Inspired by our passionate guides, I fall hard for the Flinders as the trek unfolds. We wander rugged ranges and creek beds, gawping at giant, twisted Red River Gums sporting camouflage-patterned bark. Keen twitcher Kat helps us pick out the cry of the willie wagtail, laughing kookaburra and neon-chested red-capped robin. We learn about Arkaba’s conservation mission, balancing this working, 60,000-acre sheep station with a sanctuary for native animals on its land. Along the way we’re treated to snap-worthy wildlife sightings, as well as pinks, purples and mauves at sunset illuminating layers of delicate peaks. No need for Instagram filters.

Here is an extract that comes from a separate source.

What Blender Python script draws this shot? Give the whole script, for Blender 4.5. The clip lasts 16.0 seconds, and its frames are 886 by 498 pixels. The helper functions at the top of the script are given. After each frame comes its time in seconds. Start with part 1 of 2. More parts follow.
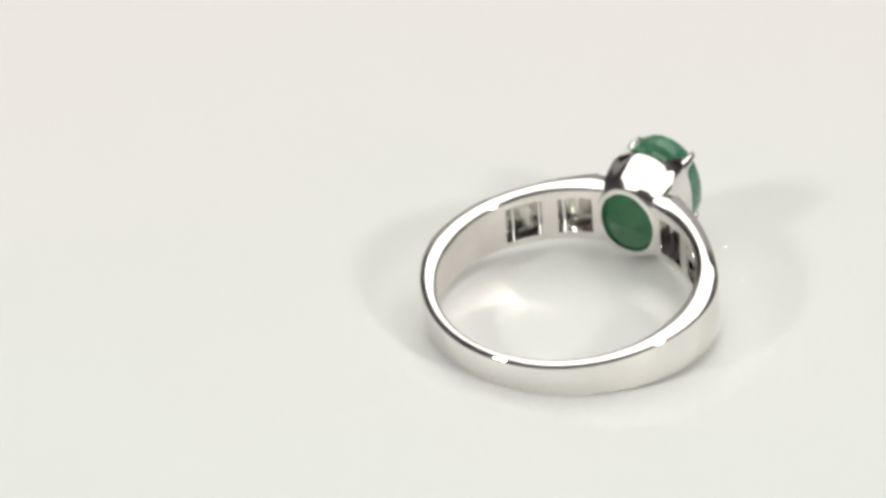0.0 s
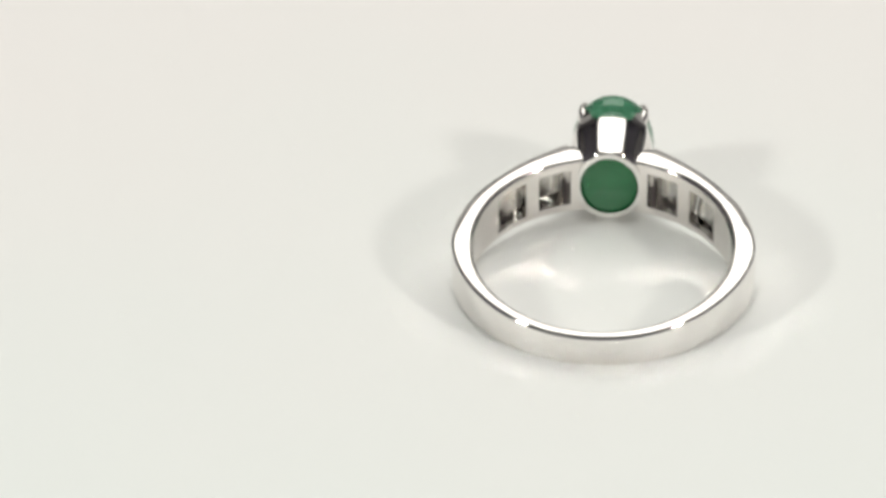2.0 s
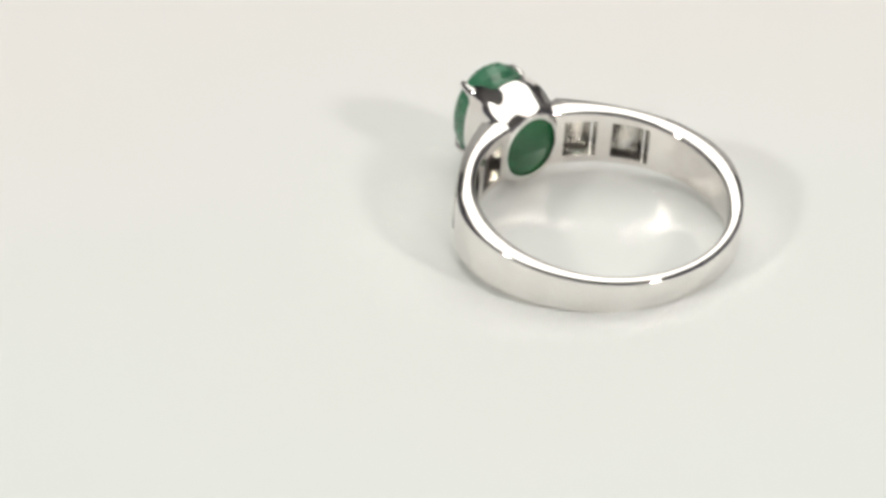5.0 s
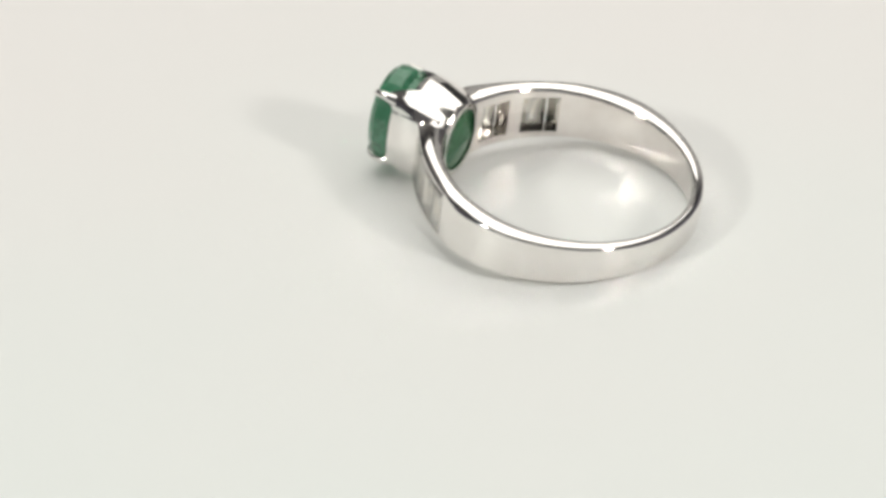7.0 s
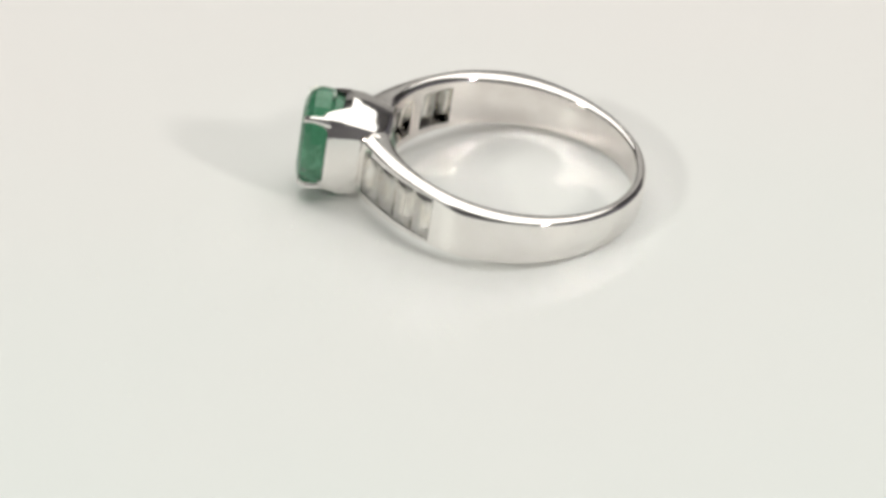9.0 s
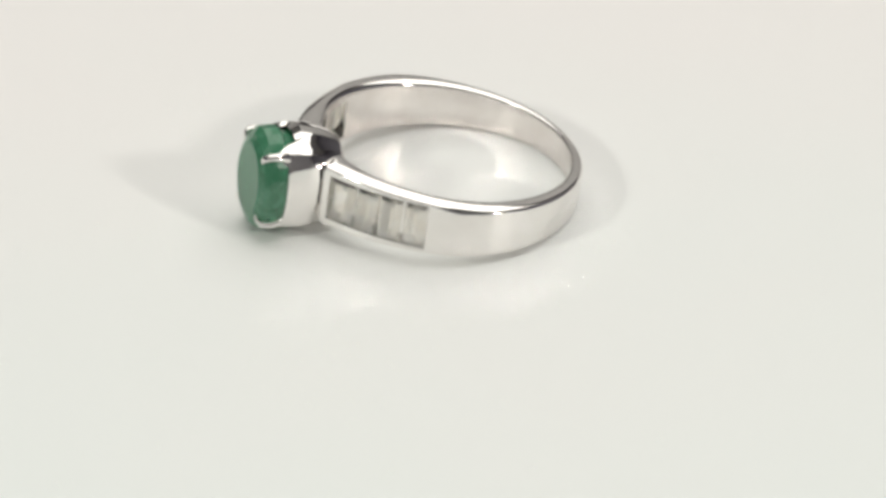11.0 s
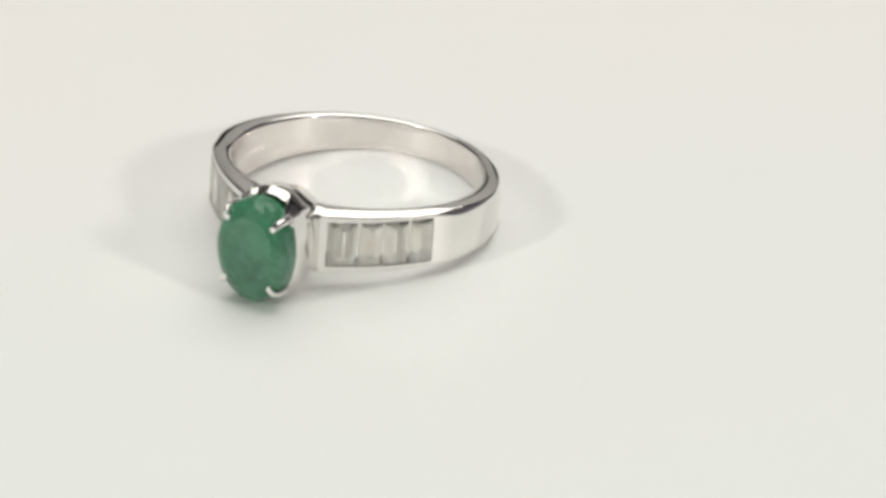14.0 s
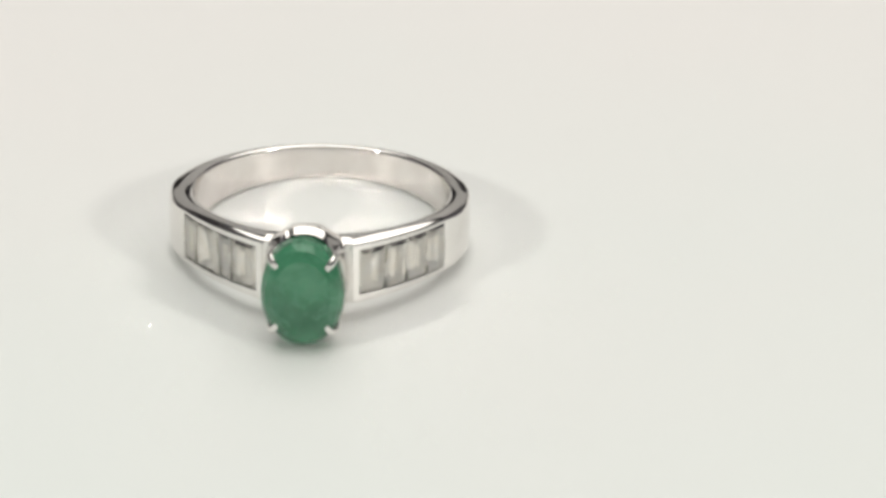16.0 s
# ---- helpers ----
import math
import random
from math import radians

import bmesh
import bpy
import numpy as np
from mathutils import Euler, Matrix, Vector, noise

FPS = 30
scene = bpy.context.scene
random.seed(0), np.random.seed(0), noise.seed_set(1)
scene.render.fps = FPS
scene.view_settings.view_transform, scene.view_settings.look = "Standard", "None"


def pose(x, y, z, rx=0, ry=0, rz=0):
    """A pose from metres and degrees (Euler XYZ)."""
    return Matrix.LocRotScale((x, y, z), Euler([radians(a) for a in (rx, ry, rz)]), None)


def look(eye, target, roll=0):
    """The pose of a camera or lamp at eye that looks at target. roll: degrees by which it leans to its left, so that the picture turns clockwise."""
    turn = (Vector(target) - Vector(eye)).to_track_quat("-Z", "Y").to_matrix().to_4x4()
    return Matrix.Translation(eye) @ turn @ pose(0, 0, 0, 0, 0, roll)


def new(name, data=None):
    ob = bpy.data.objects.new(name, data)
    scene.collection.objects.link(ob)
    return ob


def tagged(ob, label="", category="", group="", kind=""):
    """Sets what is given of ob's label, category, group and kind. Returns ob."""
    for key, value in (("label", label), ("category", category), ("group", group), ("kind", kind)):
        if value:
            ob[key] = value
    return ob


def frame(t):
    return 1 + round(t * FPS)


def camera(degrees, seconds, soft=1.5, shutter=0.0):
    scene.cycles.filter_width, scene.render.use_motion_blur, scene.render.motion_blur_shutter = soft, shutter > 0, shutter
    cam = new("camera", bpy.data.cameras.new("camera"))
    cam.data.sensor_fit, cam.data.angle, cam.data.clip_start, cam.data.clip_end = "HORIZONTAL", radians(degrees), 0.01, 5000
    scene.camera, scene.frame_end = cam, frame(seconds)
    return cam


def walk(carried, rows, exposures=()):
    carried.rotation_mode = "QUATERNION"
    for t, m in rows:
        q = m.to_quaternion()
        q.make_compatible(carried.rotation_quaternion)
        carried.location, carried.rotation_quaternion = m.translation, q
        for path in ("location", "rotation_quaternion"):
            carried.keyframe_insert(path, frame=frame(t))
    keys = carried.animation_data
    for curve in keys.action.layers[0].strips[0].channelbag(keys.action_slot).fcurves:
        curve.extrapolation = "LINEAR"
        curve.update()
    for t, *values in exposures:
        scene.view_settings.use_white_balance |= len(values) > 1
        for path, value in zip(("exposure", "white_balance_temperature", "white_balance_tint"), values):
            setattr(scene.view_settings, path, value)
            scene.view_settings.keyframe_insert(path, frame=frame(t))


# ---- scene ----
cam = camera(8.0, 16.0, soft=3.7)

# ---- camera: stands still on a tripod, looks down on the turntable ----
MM = 0.001
ELEV, DIST = 31.048, 489.470
AIM_X, AIM_UP = 1.369, -1.338
SINK = -0.035          # height of the ring's lowest edge in the fitted frame, mm
ce, se = math.cos(radians(ELEV)), math.sin(radians(ELEV))
EYE = (-AIM_X * MM, (-DIST * ce - AIM_UP * se) * MM, (DIST * se - AIM_UP * ce - SINK) * MM)
CAM_POSE = pose(*EYE, 90 - ELEV, 0, 0)
walk(cam, [(0.0, CAM_POSE), (16.0, CAM_POSE)], exposures=[(0.0, 0.045), (4.0, 0.03), (7.0, 0.005), (16.0, 0.0)])

# ---- the turntable's turn, and how the ring lies on it ----
SPEED = 12.873           # degrees a second
RING_X, RING_Y, RING_Z = 8.018, -8.217, 2.648 - SINK
HEADING, TILT = -30.232, 7.297


def ring_pose(t):
    turn = pose(0, 0, 0, 0, 0, SPEED * t)
    return turn @ pose(RING_X * MM, RING_Y * MM, RING_Z * MM, 0, 0, HEADING) @ pose(0, 0, 0, TILT, 0, 0)


# ---- light: a room with a large ceiling light and two small soft lamps in front ----
world = bpy.data.worlds.new("room_air")
world.use_nodes = True
world.node_tree.nodes["Background"].inputs[0].default_value = (0.9, 0.95, 1.0, 1)
world.node_tree.nodes["Background"].inputs[1].default_value = 0.05
scene.world = world
scene.cycles.caustics_reflective = True
scene.cycles.blur_glossy = 0.0
scene.cycles.sample_clamp_indirect = 0.0


def area_lamp(name, eye, target, size, watts, colour, wide=1.0):
    data = bpy.data.lights.new(name, "AREA")
    data.shape, data.size, data.size_y, data.energy, data.color = "RECTANGLE", size * wide, size, watts, colour
    ob = new(name, data)
    ob.matrix_world = look(eye, target)
    return ob


area_lamp("ceiling_lamp", (0.22, 0.52, 1.60), (0.22, 0.45, 0), 2.45, 29.4, (1.0, 0.985, 0.925), wide=0.86)
area_lamp("soft_lamp", (0.62, -0.50, 0.47), (0, 0, 0), 0.088, 2.2, (1.0, 0.965, 0.89))
area_lamp("soft_lamp", (-0.66, -0.42, 0.50), (0, 0, 0), 0.088, 2.2, (0.97, 0.985, 0.90))


# ---- materials ----
def material(name):
    mat = bpy.data.materials.new(name)
    mat.use_nodes = True
    nt = mat.node_tree
    return mat, nt, nt.nodes["Principled BSDF"]


def node(nt, kind, **values):
    n = nt.nodes.new(kind)
    for key, value in values.items():
        n.inputs[key].default_value = value
    return n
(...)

Walk wrapped, we kick back for our last night at the heavenly homestead. Canapés and champagne at dusk? Don’t mind if I do. A dreamy dinner, peppered with local produce care of lodge chef Richard, at the convivial dining table? Cheers. A glass of red in the intimate library? Bliss. We even fit in a star-gazing session led by astronomy-geek Stuart, brandishing a Star Wars-esque laser to point out the constellations. If you think you see stars in the city, you’re sadly mistaken.

Natural thrills aside, this elegant 1850s homestead will appeal to style addicts. Its five rural-chic rooms have a strong sense of place, decked out with gum-nut curtain ties, old sheep shears and animal prints by a local artist. Creature features abound, from cowhide rugs to ostrich-egg lamp stands, merino bedheads and woolsack-wrapped bedside tables. Some boudoirs boast roll-top baths, but I’m content with the Chace Room’s toasty shower with vintage-glam gold taps. I sleep like a queen and rise to take tea on the mellow terrace, feeling like Scarlett O’Hara surveying Tara.

Rebooted by a breakfast of Nespresso coffee and tasty house-made bread, jam and Bircher muesli, I venture out with the homestead’s charismatic former owner Dean Rasheed for another trip to Wilpena Pound. We climb up to a look-out, then swing by Arkaba’s heritage woolshed, where you can still see shearing in season (Dean used to round up the sheep on a trailbike with his dogs). Finally, we four-wheel drive up the ridges to scope Wilpena at sunset.

Consummate hosting, fabulous food, romantic ranch living and natural eye-candy make Arkaba Station unforgettable. Sure, you may rough it a bit on the trail, but you can luxe it up at the homestead afterwards. Uluru may be Australia’s most iconic outback experience, but the Flinders Ranges are more accessible and far less touristy. We hardly see any other people during our adventures – and that’s just the way the kangaroos and emus like it.